Diskresi dalam Pasal 1 ayat (9) Undang-Undang Nomor 30 Tahun 2014 tentang Administrasi Pemerintahan Negara ialah :
“keputusan atau tindakan yang ditetapkan atau dilakukan
oleh Pejabat Pemerintahan untuk mengatasi persoalan konkret yang dihadapi dalam
penyelenggaraan pemerintahan dalam hal peraturan perundang-undangan yang
memberikan pilihan, tidak mengatur, tidak lengkap atau tidak jelas, atau adanya
stagnasi pemerintahan’’
Menghubungkan kewenangan diskresi pemerintah dengan apa yang terkandung dalam UU ini ialah dengan syarat, yakni hanya apabila “peraturan perundang-undangan yang memberikan pilihan tidak mengatur, tidak lengkap, atau tidak jelas, atau adanya
stagnasi pemerintahan”.
Apabila ditelisik lebih jauh, di Indonesia sendiri bukannya tidak ada peraturan perundang-undangan yang dapat dijadikan acuan atau dasar bagi pemerintah dalam mengambil kebijakan mengatasi pandemi Covid-19. Undang-Undang Nomor No. 6 Tahun 2018 tentang Kekarantinaan Kesehatan dapat dijadikan dasar pengambilan kebijakan. Sebelumnya pemerintah sudah mengambil kebijakan berupa Pembatasan Sosial Berskala Besar (PSBB) berdasarkan Peraturan Pemerintah No. 21 Tahun 2020. Kebijakan ini diambil berlandaskan ketentuan dalam UU Kekarantinaan Kesehatan karena UU ini sudah cukup jelas menentukan langkah apa yang dapat ditempuh apabila terjadi kedaruratan kesehatan seperti yang terjadi sekarang ini.

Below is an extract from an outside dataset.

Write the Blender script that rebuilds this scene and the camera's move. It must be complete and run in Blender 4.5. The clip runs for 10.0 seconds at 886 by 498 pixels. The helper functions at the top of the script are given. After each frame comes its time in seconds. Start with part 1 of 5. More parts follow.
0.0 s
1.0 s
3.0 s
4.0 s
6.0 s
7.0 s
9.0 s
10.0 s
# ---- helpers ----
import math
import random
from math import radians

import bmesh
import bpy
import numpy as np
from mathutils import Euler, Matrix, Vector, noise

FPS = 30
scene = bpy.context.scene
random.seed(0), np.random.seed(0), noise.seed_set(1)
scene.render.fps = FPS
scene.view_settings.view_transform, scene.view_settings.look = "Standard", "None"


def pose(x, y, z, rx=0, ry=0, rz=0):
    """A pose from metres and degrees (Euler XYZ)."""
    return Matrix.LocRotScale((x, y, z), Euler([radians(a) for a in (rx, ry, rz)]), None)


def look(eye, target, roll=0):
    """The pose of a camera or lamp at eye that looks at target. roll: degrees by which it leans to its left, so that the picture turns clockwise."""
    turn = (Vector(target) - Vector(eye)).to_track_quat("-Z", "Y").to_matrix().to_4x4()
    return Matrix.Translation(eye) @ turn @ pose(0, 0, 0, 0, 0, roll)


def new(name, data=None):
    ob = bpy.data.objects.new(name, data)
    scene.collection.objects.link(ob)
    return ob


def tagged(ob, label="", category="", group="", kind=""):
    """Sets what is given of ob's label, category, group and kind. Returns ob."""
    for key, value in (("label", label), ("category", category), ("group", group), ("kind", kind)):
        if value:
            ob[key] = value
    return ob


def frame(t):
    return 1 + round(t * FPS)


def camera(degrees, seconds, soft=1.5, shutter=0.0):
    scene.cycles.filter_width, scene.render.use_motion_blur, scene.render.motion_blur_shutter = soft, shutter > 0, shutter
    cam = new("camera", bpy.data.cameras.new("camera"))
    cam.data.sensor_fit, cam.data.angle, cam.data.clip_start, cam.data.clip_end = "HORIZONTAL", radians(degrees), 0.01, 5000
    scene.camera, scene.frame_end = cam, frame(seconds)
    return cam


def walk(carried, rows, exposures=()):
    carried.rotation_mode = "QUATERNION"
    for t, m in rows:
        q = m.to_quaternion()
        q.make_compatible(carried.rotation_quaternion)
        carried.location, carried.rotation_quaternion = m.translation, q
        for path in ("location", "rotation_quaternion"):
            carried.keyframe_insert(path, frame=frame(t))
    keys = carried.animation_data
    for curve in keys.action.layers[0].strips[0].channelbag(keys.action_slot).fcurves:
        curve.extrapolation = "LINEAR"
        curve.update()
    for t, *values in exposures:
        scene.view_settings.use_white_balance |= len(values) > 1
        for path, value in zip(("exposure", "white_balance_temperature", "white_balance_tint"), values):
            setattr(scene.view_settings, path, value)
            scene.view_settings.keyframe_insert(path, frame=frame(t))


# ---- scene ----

PSBB dan PPKM memiliki perbedaan ditinjau dari sumber pembuat kebijakan. PSBB diterapkan dengan peraturan pemerintah sebagai turunan dari UU No. 6 Tahun 2018 tentang Kekarantinaan Kesehatan. Sesuai PP No. 21 Tahun 2020, kebijakan PSBB harus menempuh skema pengajuan terlebih dahulu oleh pemerintah daerah kepada pemerintah pusat. Sedangkan PPKM ditentukan langsung oleh pemerintah pusat. Jadi, inisiatif PPKM ada di tangan pemerintah pusat dan pemerintah pusat telah menetapkan kriteria-kriteria tertentu terhadap daerah-daerah untuk melakukan penerapan PPKM sedangkan inisiatif PSBB ada di tangan pemerintah daerah.

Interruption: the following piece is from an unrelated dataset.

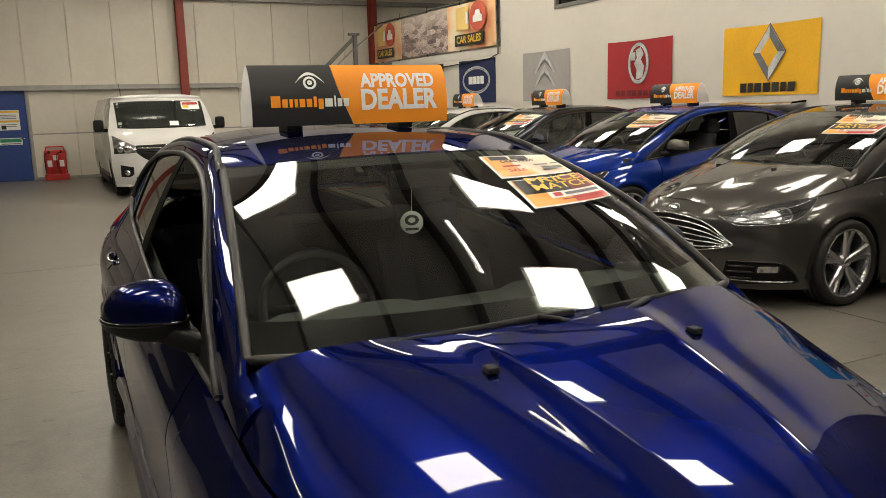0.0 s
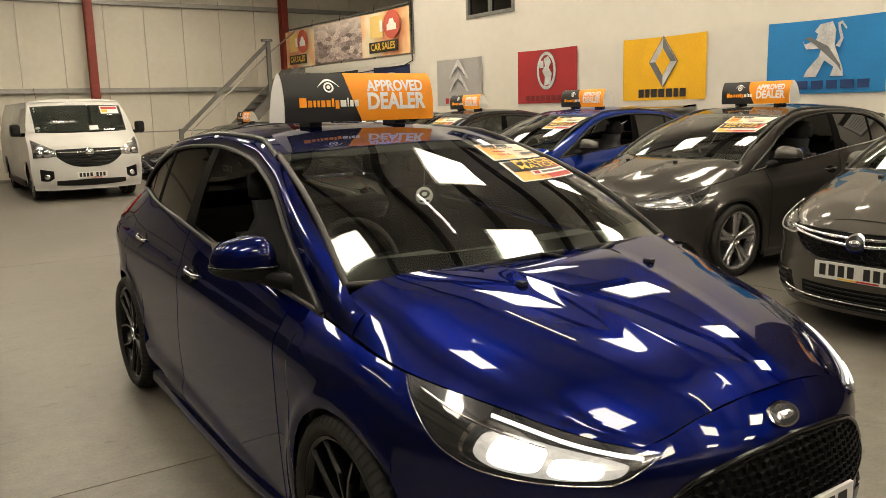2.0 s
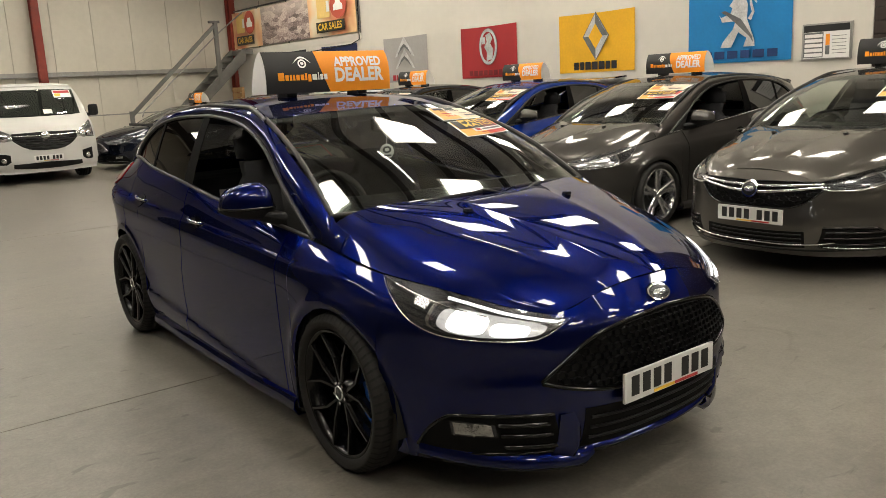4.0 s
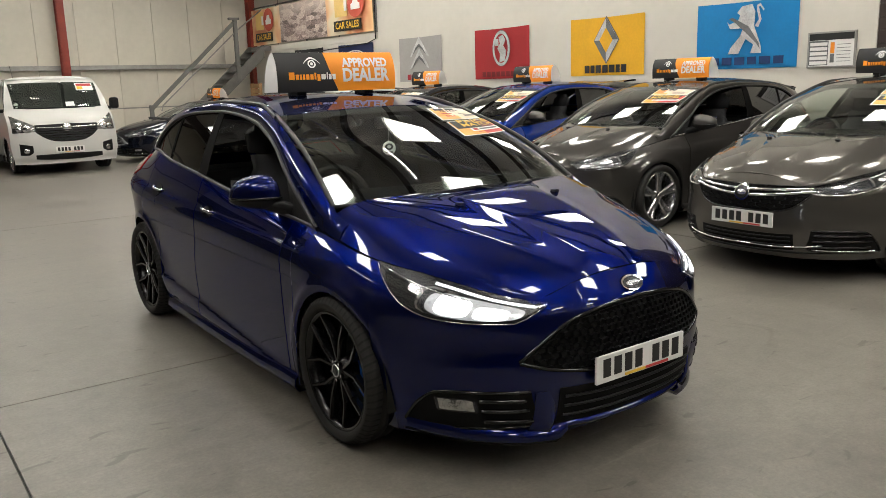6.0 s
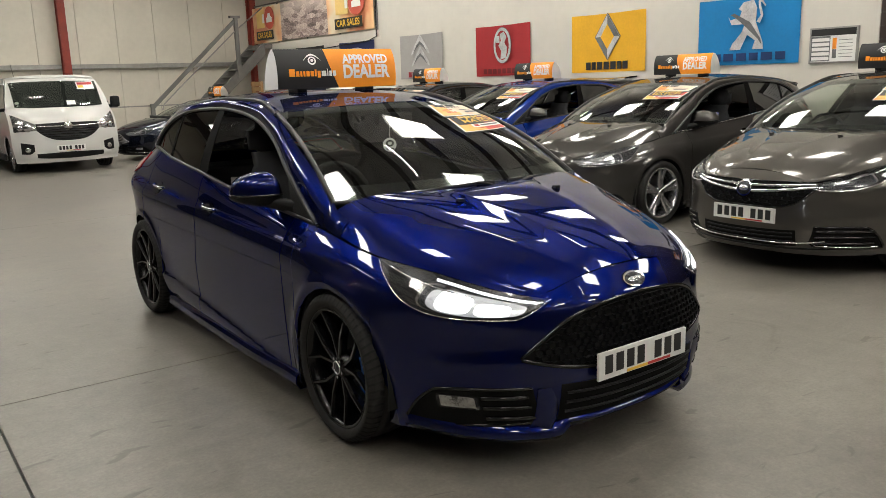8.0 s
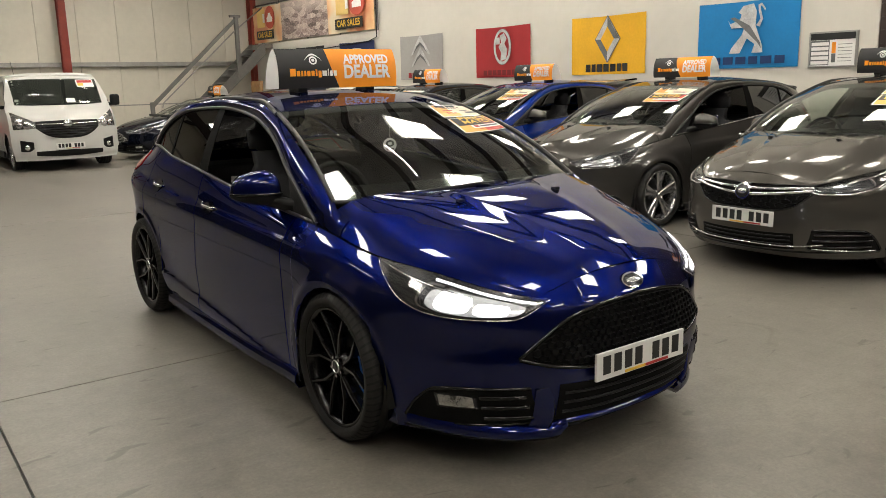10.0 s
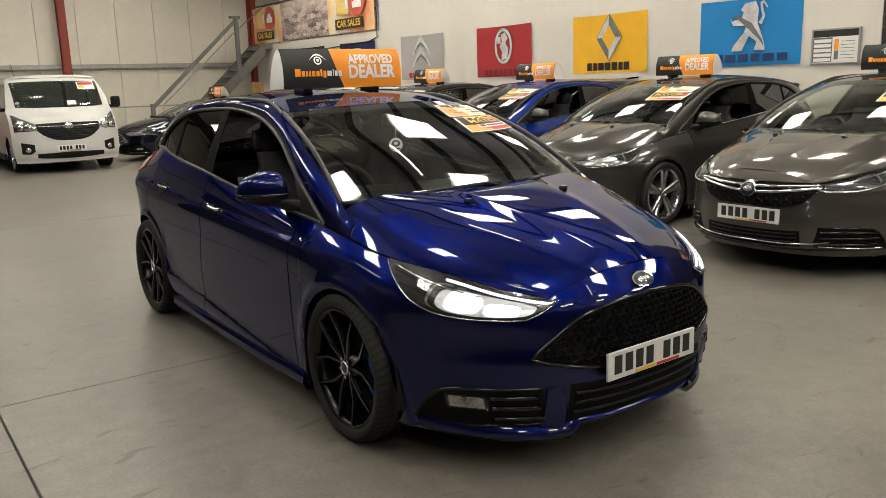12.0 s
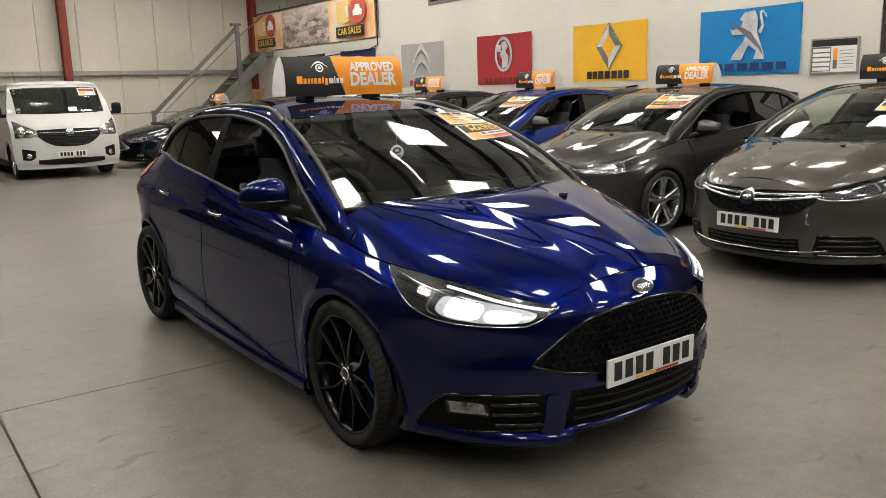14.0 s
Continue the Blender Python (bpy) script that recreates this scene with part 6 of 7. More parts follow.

UU Kekarantinaan Kesehatan sudah menentukan hal apa yang akan dilakukan apabila terjadi kedaruratan kesehatan masyarakat, yakni karantina wilayah. Konsekuensi hukum apabila pemerintah mengambil kebijakan dari apa yang ditawarkan oleh UU ini ialah sebagaimana tertera dalam Pasal 55 ayat (1) UU No. 6 Tahun 2018 yakni :
“Selama dalam Karantina Wilayah, kebutuhan hidup dasar orang dan makanan hewan ternak yang berada di wilayah karantina menjadi tanggung jawab Pemerintah Pusat”
Tentu saja hal ini lebih menjamin hak masyarakat dalam hal terjadi pembatasan HAM dalam rangka mengatasi kedaruratan kesehatan.
Pemerintah dalam mengambil suatu kebijakan seyogianya hal pertama yang menjadi perhatian ialah peraturan perundang-undangan yang berlaku, lain hal apabila memang dari peraturan perundang-undangan yang memberikan pilihan tidak ada mengatur, tidak lengkap, atau tidak jelas, barulah pemerintah membuat diskresi. Hal ini tentu akan sejalan dengan konsep negara hukum, dan pastinya membangun wibawa pemerintah sekaligus wibawa hukum itu sendiri. Di samping itu, kekuatan hukum suatu kebijakan yang berlandaskan undang-undang pasti lebih kuat daripada kebijakan yang tidak jelas dasar hukumnya.